-- Exercise directions --
Restate the full listing word for word and leave the pictures out.

-- Data shown --
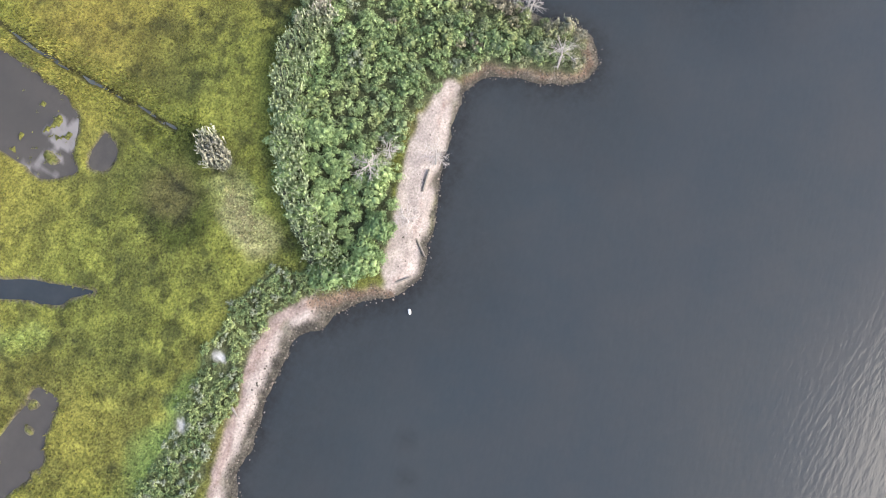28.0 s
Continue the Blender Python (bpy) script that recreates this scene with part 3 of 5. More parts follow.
mud("fringe", [(-44.9,5.5), (-35,1.1), (-26.8,0.5), (-21.6,8.7), (-18.2,11.5), (-17.1,7.8), (-20.1,1.3), (-26.8,-3.5), (-36.5,-1.7)])
tree_spots([(10.7,-88,3.2,5,5), (14.6,-86.3,2.6,6,4), (13.8,-102.1,3.4,5,5.5), (23.1,-104.2,3.2,5,5.5), (26.7,-106.7,3,5,5), (15.6,-109.5,3.4,5,5.5), (31.6,-109.1,3.2,5,5.5), (35.1,-108.2,3.2,4,5), (42.6,-92.4,3.6,5,6), (40.4,-84.5,3,5,5), (28,-84.6,3,0,5.5), (31.7,-86.6,3.2,0,6.5), (4.1,-96.4,2.4,5,3.5), (5.8,-79.4,3.2,5,4.5), (9.6,-81.4,2.8,5,4)])
tint("olive", [(18.5,102.8), (38.3,105.2), (45,99.8), (47.8,82.3), (45.3,74.4), (26.2,62.3), (19.6,65.7), (17.3,86.3)])
tint("olive", [(-10.5,7.9), (1,4.8), (24.2,6.4), (23.7,-5.8), (8.5,-11.7), (-9.5,-8.8)])
tint("olive", [(-47.1,-21.8), (-30.1,-17.2), (-6.3,-25.1), (-11.6,-44.1), (-24.7,-58.7), (-41.3,-68.2), (-46.7,-44.6)])
tint("olive", [(-66,-32.5), (-50.3,-30.5), (-44.8,-65.7), (-56.6,-74.5)])
tint("olive", [(-40.3,-72.7), (-25.1,-70.8), (-26.2,-80.9), (-31.6,-88.5), (-40.3,-88.3)])
tint("green", [(-143.5,131.8), (-149.6,132.4), (-150.7,137.3), (-143.2,137.5), (-135.3,142.6), (-128.3,148.9), (-126,153.9), (-124.4,158.4), (-120.8,153.8), (-126,145.1), (-135.5,137)])
tint("pink", [(-129.2,128.9), (-132.4,134.1), (-127.5,137.3), (-124.4,132.2)])
tint("lush", [(-193.9,174.2), (-202.2,176.5), (-209.6,177.5), (-217.7,180.7), (-227.1,185.4), (-236.4,188.7), (-237.1,191.8), (-228.2,190), (-216.8,184), (-208.6,179.9), (-198.8,178.6)])
lowshrub("c", 0.7, [(-191.8,178), (-200.3,178.3), (-208.3,178.6), (-217,181.2), (-226.2,185.2), (-234.6,188.6)])
tint("bright", [(-21.3,160.3), (-15.2,161.5), (-14,159.2), (-18.6,158.4)])
tint("bright", [(-92.6,119.9), (-98.3,126.6), (-96.9,128.5), (-89.7,122.1)])
tint("lush", [(-96.1,146.7), (-104.3,147.1), (-102.7,150.1), (-87.9,151.1), (-88.3,147)])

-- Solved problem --
28.0 s
Continue the Blender Python (bpy) script that recreates this scene with part 3 of 5. More parts follow.
mud("fringe", [(-44.9,5.5), (-35,1.1), (-26.8,0.5), (-21.6,8.7), (-18.2,11.5), (-17.1,7.8), (-20.1,1.3), (-26.8,-3.5), (-36.5,-1.7)])
tree_spots([(10.7,-88,3.2,5,5), (14.6,-86.3,2.6,6,4), (13.8,-102.1,3.4,5,5.5), (23.1,-104.2,3.2,5,5.5), (26.7,-106.7,3,5,5), (15.6,-109.5,3.4,5,5.5), (31.6,-109.1,3.2,5,5.5), (35.1,-108.2,3.2,4,5), (42.6,-92.4,3.6,5,6), (40.4,-84.5,3,5,5), (28,-84.6,3,0,5.5), (31.7,-86.6,3.2,0,6.5), (4.1,-96.4,2.4,5,3.5), (5.8,-79.4,3.2,5,4.5), (9.6,-81.4,2.8,5,4)])
tint("olive", [(18.5,102.8), (38.3,105.2), (45,99.8), (47.8,82.3), (45.3,74.4), (26.2,62.3), (19.6,65.7), (17.3,86.3)])
tint("olive", [(-10.5,7.9), (1,4.8), (24.2,6.4), (23.7,-5.8), (8.5,-11.7), (-9.5,-8.8)])
tint("olive", [(-47.1,-21.8), (-30.1,-17.2), (-6.3,-25.1), (-11.6,-44.1), (-24.7,-58.7), (-41.3,-68.2), (-46.7,-44.6)])
tint("olive", [(-66,-32.5), (-50.3,-30.5), (-44.8,-65.7), (-56.6,-74.5)])
tint("olive", [(-40.3,-72.7), (-25.1,-70.8), (-26.2,-80.9), (-31.6,-88.5), (-40.3,-88.3)])
tint("green", [(-143.5,131.8), (-149.6,132.4), (-150.7,137.3), (-143.2,137.5), (-135.3,142.6), (-128.3,148.9), (-126,153.9), (-124.4,158.4), (-120.8,153.8), (-126,145.1), (-135.5,137)])
tint("pink", [(-129.2,128.9), (-132.4,134.1), (-127.5,137.3), (-124.4,132.2)])
tint("lush", [(-193.9,174.2), (-202.2,176.5), (-209.6,177.5), (-217.7,180.7), (-227.1,185.4), (-236.4,188.7), (-237.1,191.8), (-228.2,190), (-216.8,184), (-208.6,179.9), (-198.8,178.6)])
lowshrub("c", 0.7, [(-191.8,178), (-200.3,178.3), (-208.3,178.6), (-217,181.2), (-226.2,185.2), (-234.6,188.6)])
tint("bright", [(-21.3,160.3), (-15.2,161.5), (-14,159.2), (-18.6,158.4)])
tint("bright", [(-92.6,119.9), (-98.3,126.6), (-96.9,128.5), (-89.7,122.1)])
tint("lush", [(-96.1,146.7), (-104.3,147.1), (-102.7,150.1), (-87.9,151.1), (-88.3,147)])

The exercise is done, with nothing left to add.